Information provided
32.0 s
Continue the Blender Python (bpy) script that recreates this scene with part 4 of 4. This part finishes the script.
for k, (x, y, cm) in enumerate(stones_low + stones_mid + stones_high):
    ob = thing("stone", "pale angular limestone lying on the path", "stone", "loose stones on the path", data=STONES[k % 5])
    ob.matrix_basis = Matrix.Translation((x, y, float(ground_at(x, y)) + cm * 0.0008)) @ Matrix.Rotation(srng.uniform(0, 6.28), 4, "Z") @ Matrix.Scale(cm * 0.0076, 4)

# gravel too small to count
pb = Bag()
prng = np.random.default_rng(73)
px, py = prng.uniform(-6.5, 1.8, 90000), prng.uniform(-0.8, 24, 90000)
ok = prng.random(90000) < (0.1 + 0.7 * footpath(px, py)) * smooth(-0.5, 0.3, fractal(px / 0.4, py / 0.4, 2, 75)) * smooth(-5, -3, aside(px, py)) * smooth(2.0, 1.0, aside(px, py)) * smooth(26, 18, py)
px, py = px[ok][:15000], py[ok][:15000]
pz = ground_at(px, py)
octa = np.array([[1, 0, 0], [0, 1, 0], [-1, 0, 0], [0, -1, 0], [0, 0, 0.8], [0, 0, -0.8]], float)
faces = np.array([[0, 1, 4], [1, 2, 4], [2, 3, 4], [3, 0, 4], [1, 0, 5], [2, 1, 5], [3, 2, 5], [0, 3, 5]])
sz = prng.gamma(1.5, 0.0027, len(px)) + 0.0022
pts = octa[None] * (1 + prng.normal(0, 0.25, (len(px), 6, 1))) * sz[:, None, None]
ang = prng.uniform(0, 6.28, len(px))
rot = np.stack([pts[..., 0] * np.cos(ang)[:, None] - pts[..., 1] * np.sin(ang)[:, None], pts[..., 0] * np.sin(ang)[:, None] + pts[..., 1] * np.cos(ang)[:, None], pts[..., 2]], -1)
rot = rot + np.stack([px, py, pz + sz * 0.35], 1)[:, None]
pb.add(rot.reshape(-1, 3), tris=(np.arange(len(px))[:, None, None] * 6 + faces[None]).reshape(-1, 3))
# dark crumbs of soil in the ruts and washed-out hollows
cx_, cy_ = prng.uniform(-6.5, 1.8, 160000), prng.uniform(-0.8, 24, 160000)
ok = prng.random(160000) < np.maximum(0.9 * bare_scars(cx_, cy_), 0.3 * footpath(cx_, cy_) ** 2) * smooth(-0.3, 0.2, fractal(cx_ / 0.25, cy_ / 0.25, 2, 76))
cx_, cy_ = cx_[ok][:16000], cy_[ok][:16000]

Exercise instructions
Repeat exactly the lines from the one containing "Continue the Blender" through the one containing "Matrix.Scale(cm * 0.0076, 4)", both included, and nothing else.

Solution to the problem
Continue the Blender Python (bpy) script that recreates this scene with part 4 of 4. This part finishes the script.
for k, (x, y, cm) in enumerate(stones_low + stones_mid + stones_high):
    ob = thing("stone", "pale angular limestone lying on the path", "stone", "loose stones on the path", data=STONES[k % 5])
    ob.matrix_basis = Matrix.Translation((x, y, float(ground_at(x, y)) + cm * 0.0008)) @ Matrix.Rotation(srng.uniform(0, 6.28), 4, "Z") @ Matrix.Scale(cm * 0.0076, 4)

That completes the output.